Eugene Lenti

Current position
- Title: Assistant coach
- Team: Auburn
- Conference: SEC

Biographical details
- Born: June 18, 1957 (age 69) Chicago, Illinois, U.S.
- Education: DePaul

Coaching career (HC unless noted)
- 1979–1987 1990–2018: DePaul Blue Demons DePaul Blue Demons
- 2020–present: Auburn (assistant)

Head coaching record
- Overall: 1,300-656-6 (.664)

= Eugene Lenti =

American softball coach (born 1957)

Eugene Lenti (born June 18, 1957) is an American softball coach who is currently an assistant coach at Auburn. He was the head coach for the DePaul Blue Demons softball team for 35 years, starting in the position in 1980. He has compiled a record of 1,236-604-6 at DePaul and has had four seasons (1999, 2001, 2002, and 2008) in which his teams have won more than 50 games. As of May 2015, he ranked seventh in wins in the history of college softball.

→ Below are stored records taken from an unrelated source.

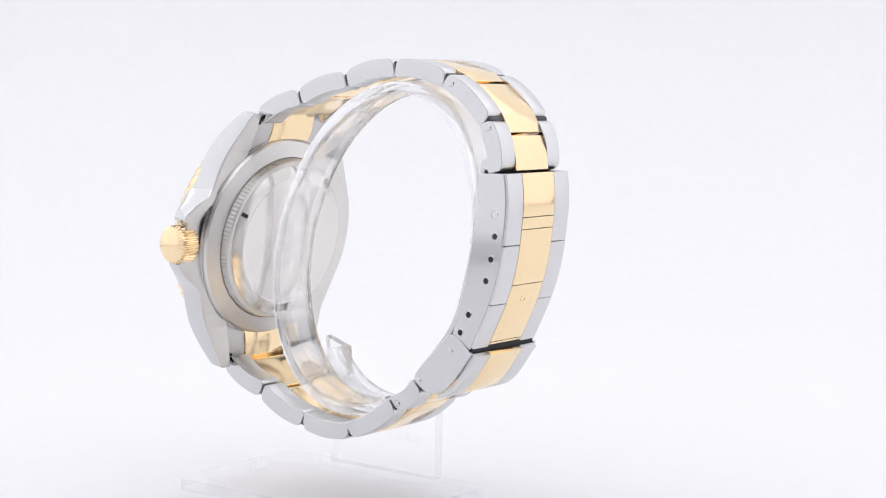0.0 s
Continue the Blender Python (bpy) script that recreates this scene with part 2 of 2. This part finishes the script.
def make_turntable():
    table = empty("turntable")
    tagged(table, "plain white round turntable under the stand", "turntable")
    part("disc", lathe([(0, 0), (206, 0), (206, -13.8), (0, -13.8)], 180, close=False), TABLE, table)
    part("rim", lathe([(206.02, 0), (210.5, 0), (211.6, -0.4), (212, -1.5), (212, -10), (208, -13.9), (206.02, -13.9)], 180), TABLE, table)
    return table


# ---- the stand ----
def make_stand():
    stand = empty("watch_stand")
    tagged(stand, "clear acrylic watch stand with an open oval loop", "display stand")
    base = rounded([(-17, -6.8), (14, -6.8), (14, 43.8), (-17, 43.8)], 3.0)
    part("base_plate", plate(base, -40.85, -38.6, 0.5), SHEET, stand)
    # open oval loop that fills the bracelet, leaning with it
    cy, cz, ry, rz, lean = 4.0, 5.5, 22.6, 31.4, radians(25.2)

    def oval(a):
        u, v = ry * math.cos(a), rz * math.sin(a)
        return Vector((cy + u * math.cos(lean) - v * math.sin(lean), cz + u * math.sin(lean) + v * math.cos(lean)))
    loop = [oval(radians(157 - k * 2.9)) for k in range(101)]
    part("loop", prism(ribbon(loop, 0.0, -2.1), -6.2, 2.3, 0.5), ACRYLIC, stand)
    low = [p for p in loop if p.y < -15]
    part("saddle", prism(ribbon(low, 0.0, -1.7), 2.3, 9.2, 0.3), ACRYLIC, stand)
    arc = spline([(23.6, -20.6), (18, -23.6), (11.5, -25.4), (5.5, -24.8), (0.5, -21.0)], 6)
    side = [(2.0, -38), (28.4, -38), (24.6, -24)] + [tuple(p) for p in arc] + [(-3.5, -18.2), (-4.2, -20.4), (1.6, -25.0)]
    part("tab", prism([(21.4, -21.2), (26.6, -20.2), (26.8, -12.8), (21.6, -14.6)], 6.6, 8.4, 0.2), ACRYLIC, stand)
    part("upright", prism(side, 9.2, 11.4, 0.3), SHEET, stand)
    for i in range(6):
        b = prism([(7 + i * 2.4, -32.2), (8.6 + i * 2.4, -32.2), (8.6 + i * 2.4, -30.4), (7 + i * 2.4, -30.4)], 11.41, 11.46)
        part("etched_mark", b, SHEET, stand, "unreadable frosted letter")
    for ob in stand.children:
        ob.visible_shadow = False
        if ob.name[:4] == "etch":
            continue
        ob.data.materials.append(FAINT_EDGE if ob.name[:4] in ("base", "upri") else CUT_EDGE)
        for f in ob.data.polygons:
            across = abs(f.normal.x)
            if (across > 0.5) if ob.name[:4] in ("loop", "sadd") else (across < 0.5 if ob.name[:4] == "upri" or ob.name[:3] == "tab" else abs(f.normal.z) < 0.6):
                f.material_index = 1
    return stand


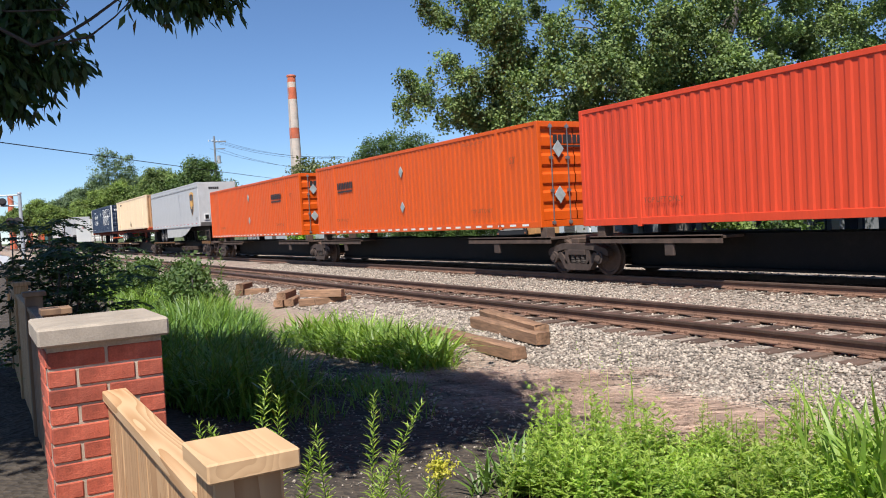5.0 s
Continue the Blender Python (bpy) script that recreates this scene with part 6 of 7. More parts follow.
        def front_quad(y0, y1, z0, z1, off):
            """A panel standing off from one half of the cab front."""
            v = [(front_x(y) + o, s * y, z) for o in (off, 0.0) for y, z in ((y0, z0), (y1, z0), (y1, z1), (y0, z1))]
            return Geo().add(v, [(0, 1, 2, 3), (0, 1, 5, 4), (1, 2, 6, 5), (2, 3, 7, 6), (3, 0, 4, 7)])
        part("windshield_frame", front_quad(0.08, 1.42, 3.84, 4.4, 0.012), K, t)
        part("windshield", front_quad(0.14, 1.36, 3.9, 4.34, 0.02), M["window"], t, "dark windshield pane")
        part("wiper", front_quad(0.7, 0.73, 3.88, 4.22, 0.04), K, t)
        part("number_board", front_quad(0.1, 0.86, 4.5, 4.78, 0.12), K, t, "black number board with white figures")
        part("lettering", text_mesh("3144", 0.25, M["ink_white"]), None, t, at=pose(front_x(0.48) + 0.135, s * 0.48, 4.64, rx=90, rz=90 + s * 16.7))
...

He has been inducted into the National Fastpitch Coaches Association Hall of Fame. Lenti and his staff were named National Fastpitch Coaches Association Mideast Region Staff of the Year in 2017.

==Coaching career==
===Auburn (asst.)===
On June 14, 2019, Lenti was announced as an assistant coach of the Auburn softball program.